§ **Instruction**: All of the data should be repeated exactly; pictures are not part of the copy.

=== Available data ===

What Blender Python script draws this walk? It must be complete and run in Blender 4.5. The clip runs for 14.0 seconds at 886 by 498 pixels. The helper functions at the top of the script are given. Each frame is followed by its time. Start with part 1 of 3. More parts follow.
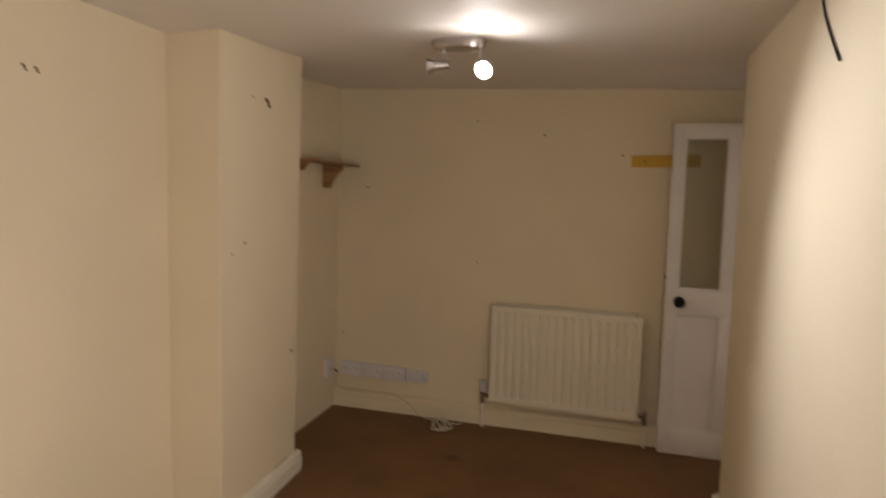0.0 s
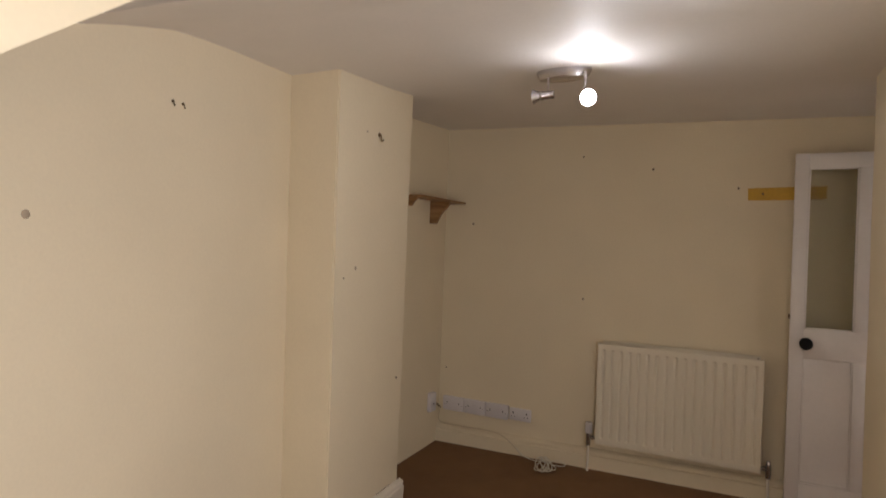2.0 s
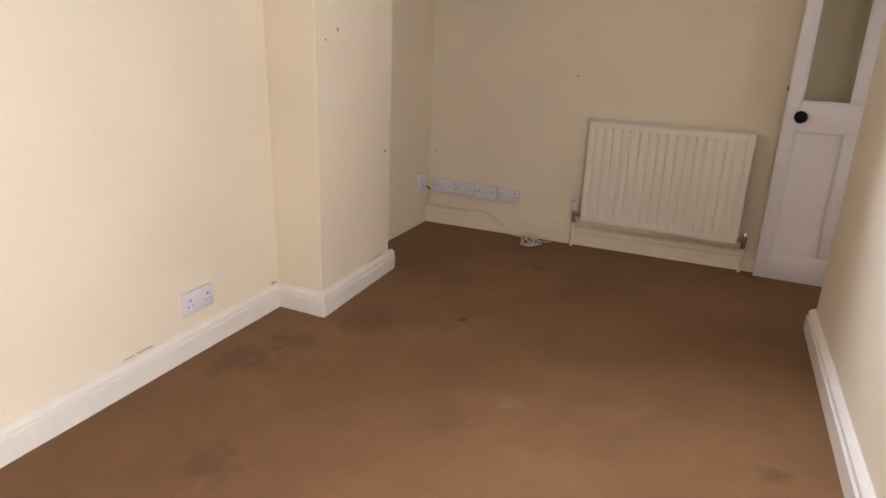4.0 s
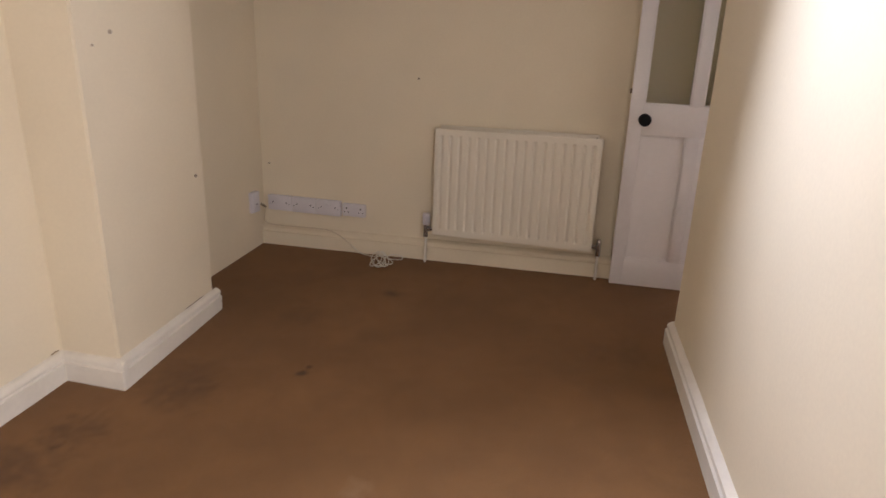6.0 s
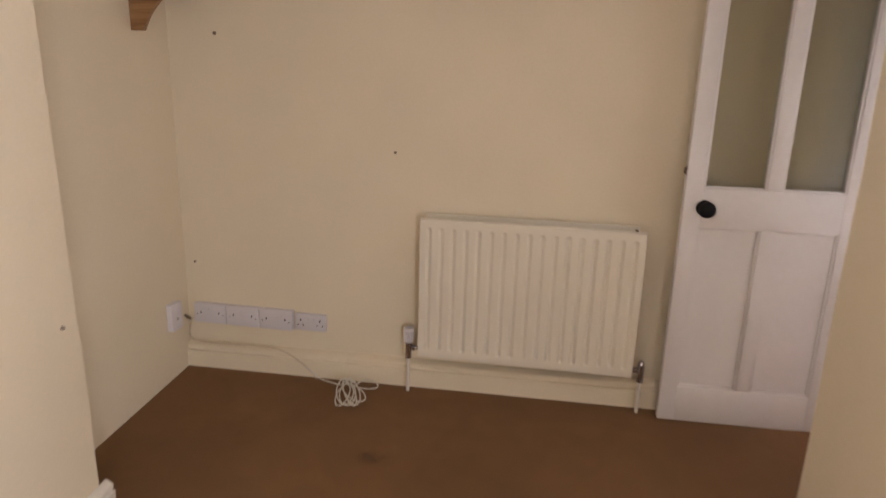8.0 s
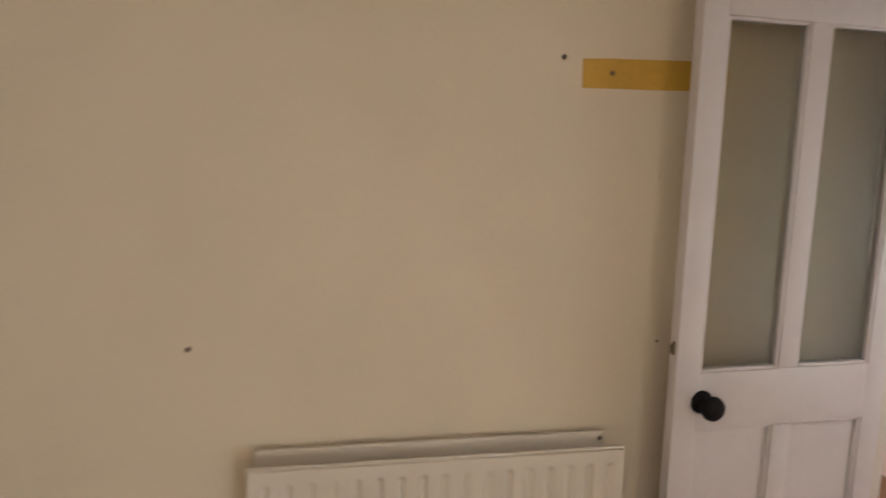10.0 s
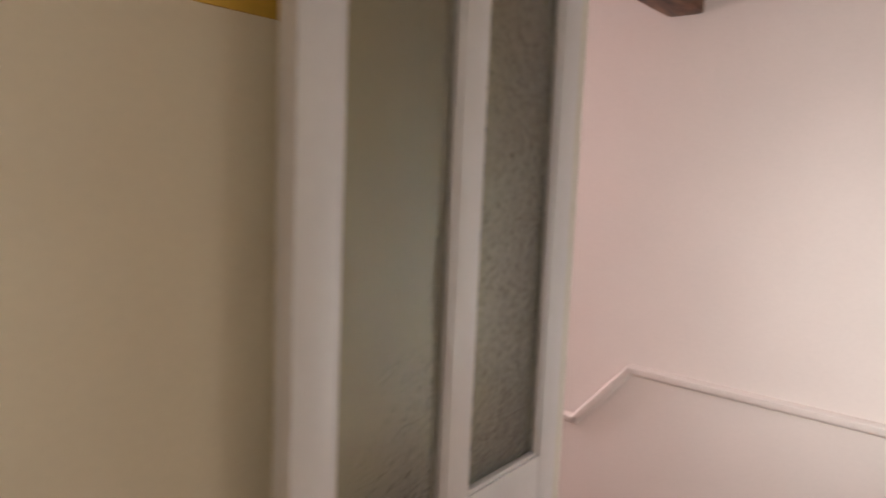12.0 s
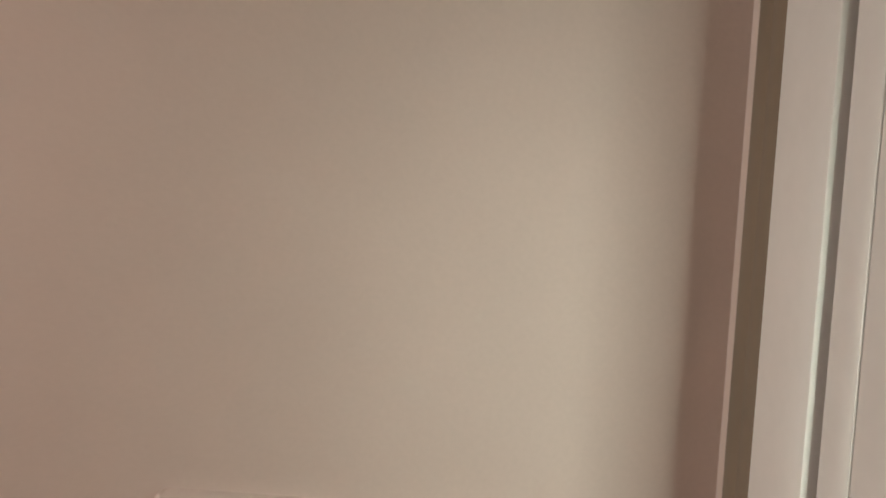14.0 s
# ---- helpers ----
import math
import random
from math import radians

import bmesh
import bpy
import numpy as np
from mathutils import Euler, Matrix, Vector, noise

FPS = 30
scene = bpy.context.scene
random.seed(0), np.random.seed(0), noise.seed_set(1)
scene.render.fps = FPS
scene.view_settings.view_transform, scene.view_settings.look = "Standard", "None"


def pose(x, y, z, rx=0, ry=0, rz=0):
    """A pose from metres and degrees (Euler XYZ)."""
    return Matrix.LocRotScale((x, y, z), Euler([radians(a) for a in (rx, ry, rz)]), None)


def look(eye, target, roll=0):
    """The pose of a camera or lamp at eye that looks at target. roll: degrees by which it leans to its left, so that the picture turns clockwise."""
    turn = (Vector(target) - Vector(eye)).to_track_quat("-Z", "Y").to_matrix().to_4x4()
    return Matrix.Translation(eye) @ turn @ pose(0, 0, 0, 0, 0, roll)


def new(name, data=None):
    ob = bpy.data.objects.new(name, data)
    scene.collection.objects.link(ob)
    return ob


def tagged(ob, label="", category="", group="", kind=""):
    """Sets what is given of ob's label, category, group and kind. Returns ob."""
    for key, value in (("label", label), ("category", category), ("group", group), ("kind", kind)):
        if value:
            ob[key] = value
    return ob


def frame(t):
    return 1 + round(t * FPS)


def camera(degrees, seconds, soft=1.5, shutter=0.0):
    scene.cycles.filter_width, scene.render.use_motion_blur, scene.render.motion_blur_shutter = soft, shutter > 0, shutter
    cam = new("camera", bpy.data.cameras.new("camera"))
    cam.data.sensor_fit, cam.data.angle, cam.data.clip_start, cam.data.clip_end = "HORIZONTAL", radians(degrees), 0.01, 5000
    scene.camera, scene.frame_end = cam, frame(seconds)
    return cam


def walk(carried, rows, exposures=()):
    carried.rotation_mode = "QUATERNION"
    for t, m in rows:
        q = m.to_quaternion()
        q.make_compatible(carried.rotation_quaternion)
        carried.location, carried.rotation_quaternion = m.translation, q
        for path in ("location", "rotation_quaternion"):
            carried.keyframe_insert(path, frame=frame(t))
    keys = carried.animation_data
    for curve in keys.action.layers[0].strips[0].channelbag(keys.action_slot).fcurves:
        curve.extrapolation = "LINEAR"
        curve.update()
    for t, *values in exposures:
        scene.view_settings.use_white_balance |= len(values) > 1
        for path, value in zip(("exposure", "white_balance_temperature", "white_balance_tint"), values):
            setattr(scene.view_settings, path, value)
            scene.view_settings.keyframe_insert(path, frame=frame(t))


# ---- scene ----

===

§ **Finished task**:
What Blender Python script draws this walk? It must be complete and run in Blender 4.5. The clip runs for 14.0 seconds at 886 by 498 pixels. The helper functions at the top of the script are given. Each frame is followed by its time. Start with part 1 of 3. More parts follow.
0.0 s
2.0 s
4.0 s
6.0 s
8.0 s
10.0 s
12.0 s
14.0 s
# ---- helpers ----
import math
import random
from math import radians

import bmesh
import bpy
import numpy as np
from mathutils import Euler, Matrix, Vector, noise

FPS = 30
scene = bpy.context.scene
random.seed(0), np.random.seed(0), noise.seed_set(1)
scene.render.fps = FPS
scene.view_settings.view_transform, scene.view_settings.look = "Standard", "None"


def pose(x, y, z, rx=0, ry=0, rz=0):
    """A pose from metres and degrees (Euler XYZ)."""
    return Matrix.LocRotScale((x, y, z), Euler([radians(a) for a in (rx, ry, rz)]), None)


def look(eye, target, roll=0):
    """The pose of a camera or lamp at eye that looks at target. roll: degrees by which it leans to its left, so that the picture turns clockwise."""
    turn = (Vector(target) - Vector(eye)).to_track_quat("-Z", "Y").to_matrix().to_4x4()
    return Matrix.Translation(eye) @ turn @ pose(0, 0, 0, 0, 0, roll)


def new(name, data=None):
    ob = bpy.data.objects.new(name, data)
    scene.collection.objects.link(ob)
    return ob


def tagged(ob, label="", category="", group="", kind=""):
    """Sets what is given of ob's label, category, group and kind. Returns ob."""
    for key, value in (("label", label), ("category", category), ("group", group), ("kind", kind)):
        if value:
            ob[key] = value
    return ob


def frame(t):
    return 1 + round(t * FPS)


def camera(degrees, seconds, soft=1.5, shutter=0.0):
    scene.cycles.filter_width, scene.render.use_motion_blur, scene.render.motion_blur_shutter = soft, shutter > 0, shutter
    cam = new("camera", bpy.data.cameras.new("camera"))
    cam.data.sensor_fit, cam.data.angle, cam.data.clip_start, cam.data.clip_end = "HORIZONTAL", radians(degrees), 0.01, 5000
    scene.camera, scene.frame_end = cam, frame(seconds)
    return cam


def walk(carried, rows, exposures=()):
    carried.rotation_mode = "QUATERNION"
    for t, m in rows:
        q = m.to_quaternion()
        q.make_compatible(carried.rotation_quaternion)
        carried.location, carried.rotation_quaternion = m.translation, q
        for path in ("location", "rotation_quaternion"):
            carried.keyframe_insert(path, frame=frame(t))
    keys = carried.animation_data
    for curve in keys.action.layers[0].strips[0].channelbag(keys.action_slot).fcurves:
        curve.extrapolation = "LINEAR"
        curve.update()
    for t, *values in exposures:
        scene.view_settings.use_white_balance |= len(values) > 1
        for path, value in zip(("exposure", "white_balance_temperature", "white_balance_tint"), values):
            setattr(scene.view_settings, path, value)
            scene.view_settings.keyframe_insert(path, frame=frame(t))


# ---- scene ----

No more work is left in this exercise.